Ne nous laissons pas bercer par l’histoire qu’on se raconte de nous-mêmes. Le management est une mission humble. On ne peut pas être aimés à tous les coups, on ne peut pas plaire à tous, on ne peut pas réussir tout le temps.

La légende, c’est l’histoire que l’on se raconte pour justifier ses choix d’un instant. Et on y arrive toujours. Je m’amuse souvent des récits de bistrot où 2 personnes se racontent leur courage avec leur chef, la punch line qu’ils ont trouvée et balancée pile au bon moment. Au bistrot c’est marrant, mais dans la vraie vie, pas souvent de punch line, et bien plus de colère, de lâcheté ou de silence. Nos choix de vie, de managers, ont des qualités et des défauts. On se trompe quand on est en colère ou fatigué. On se trompe souvent quand on manage.

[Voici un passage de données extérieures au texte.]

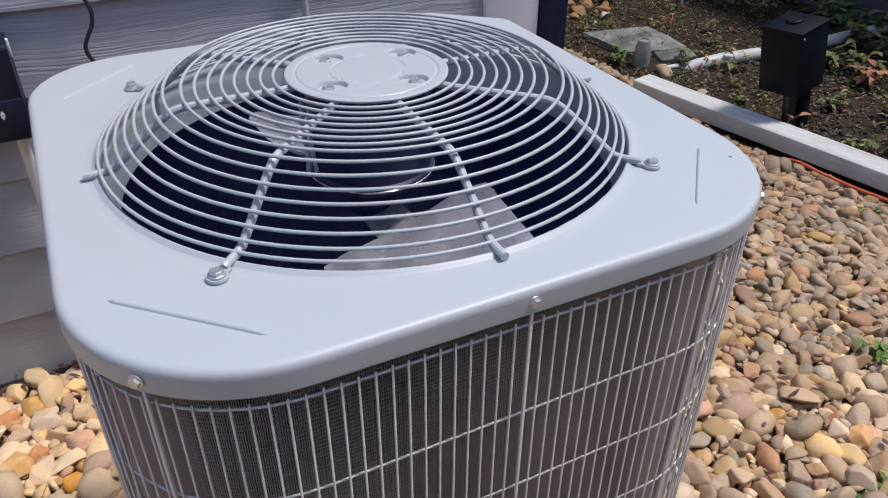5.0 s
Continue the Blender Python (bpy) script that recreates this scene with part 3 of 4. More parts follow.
def build_fins():
    path = walk_along(coil_path(0.0205), 0.0022, closed=False)
    fine = np.concatenate([np.linspace(0.07, 0.5, 60), np.linspace(0.5026, 1.016, 205)])
    zig = 0.00042 * np.where(np.arange(len(fine)) % 2 == 0, 1.0, -1.0)
    verts, faces = [], []
    rng = random.Random(4)
    for x, y, nx, ny in path:
        seen = y < 0.05 and x < 0.3
        zs, gs = (fine, zig) if seen else (fine[::264], zig[::264] * 0)
        m = len(zs)
        tx, ty = -ny, nx
        base = len(verts)
        lean = rng.uniform(-0.0002, 0.0002)
        # fins combed askew where the coil bends at the front corner
        bent = 0.75 + 0.9 * math.exp(-(((x + 0.2) / 0.08) ** 2)) * (y < -0.25)
        # fins flared towards the open end to mimic sun where the coil turns
        e = min(1.0, max(0.0, (x - 0.165) / 0.085)) * (y < -0.25)
        w, d = 0.0006 + 0.0005 * e * e, 0.0018 - 0.0011 * e
        for side, depth in ((-w, d), (0.0, 0.0), (w, d)):
            for z, g in zip(zs, gs):
                s = side + g * bent + lean
                verts.append((x + tx * s - nx * depth, y + ty * s - ny * depth, z))
        for c in (0, 1):
            for k in range(m - 1):
                a = base + c * m + k
                faces.append((a, a + m, a + m + 1, a + 1))
    return mesh_of("fin_pack", verts, faces, M_FIN, smooth=False)


coil = new("coil")
coil.parent = unit
coil["label"] = "dark weathered condenser coil behind the wire guard"
coil.empty_display_size = 0.05
fins = new("fin_pack", build_fins())
fins.parent = coil
fins["kind"] = "stuff"
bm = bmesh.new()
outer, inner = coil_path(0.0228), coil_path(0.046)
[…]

Je me targue par exemple d’avoir peu de posture, et un management très direct. En quelques secondes, cela peut devenir une légende, celle de l’honnêteté et du courage. Mais la réalité c’est que c’est aussi parfois blessant ou peu constructif. N’imprimons pas la légende pour nous, et ne l’imprimons pas pour les autres. Je me méfie des commentaires trop hagiographiques. Un tel est un génie (sauf pour de Funes ;-)), une telle est si intelligente, si juste, si pondérée, si charismatique. L’admiration a sa place dans les liens managériaux, elle rend les relations profondes et durables. Mais l’admiration doit être teinté de critiques, d’angle.

Les personnages de De Funès et Trump nous donnent le contre mode d’emploi pour éviter leur syndrome : 

  • Refuser les coupables faciles
  • Faire des contestations des opportunités de réfléchir et progresser
  • Admettre que plaire n’est pas un objectif
     

De Funès ne fait que nous imiter, ne l’oublions pas.